2012 went down in the history books as the year the Taylor Kitsch experiment both started and ended, with Hollywood’s attempts to position the actor as the industry’s next top-level leading man ending in disaster.
John Carter and Battleship were released just two months apart, and each of them flopped spectacularly, accruing cumulative losses estimated to be upwards of $350 million. However, despite most of the scorn and derision from an on-camera perspective being aimed at Kitsch, his co-star in the former admitted the disastrous reception to Andrew Stanton’s sci-fi epic severely impacted her own career.
Lynn Collins was also viewed as a fast-rising talent, ironically when she was cast as the female lead in X-Men Origins: Wolverine, which coincidentally saw Kitsch appear as Gambit. Speaking to The Wrap in a piece picking apart the failure of John Carter a decade later, the actress reveals the shocking advice she was given by her manager.

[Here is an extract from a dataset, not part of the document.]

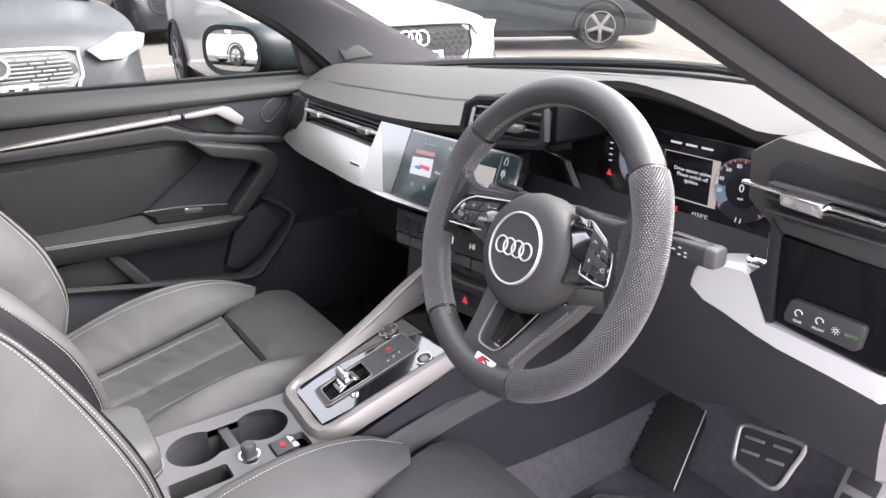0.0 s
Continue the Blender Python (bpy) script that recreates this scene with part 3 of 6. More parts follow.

“’You’re just going to have to disappear because you’re the one who’s going to get the heat for this.’”
Collins then went on to explain the hypocritical double standards at play, with Kitsch going on to find plenty of work in the aftermath, while her own prospects quickly began to stagnate in the wreckage of John Carter.
“It was so indicative of that stereotypical, the woman gets the brunt. Like really sh–ty. Taylor went on to continue to work, he did Battleship and other things, but basically my people shelved me for a while. This is so devastating because it wasn’t just the film disappointing me, now it was the entire industry and my representation. And I ended up firing those people. It took like a year for me to do that, but I took a break and tried to figure out, up until then my career and my work, I really allowed it to define me.”
Fortunately, it didn’t come close to ending Collins’ career entirely, but it’s clear the 44 year-old was unfairly singled out for criticism by her own representatives once John Carter landed with a thud.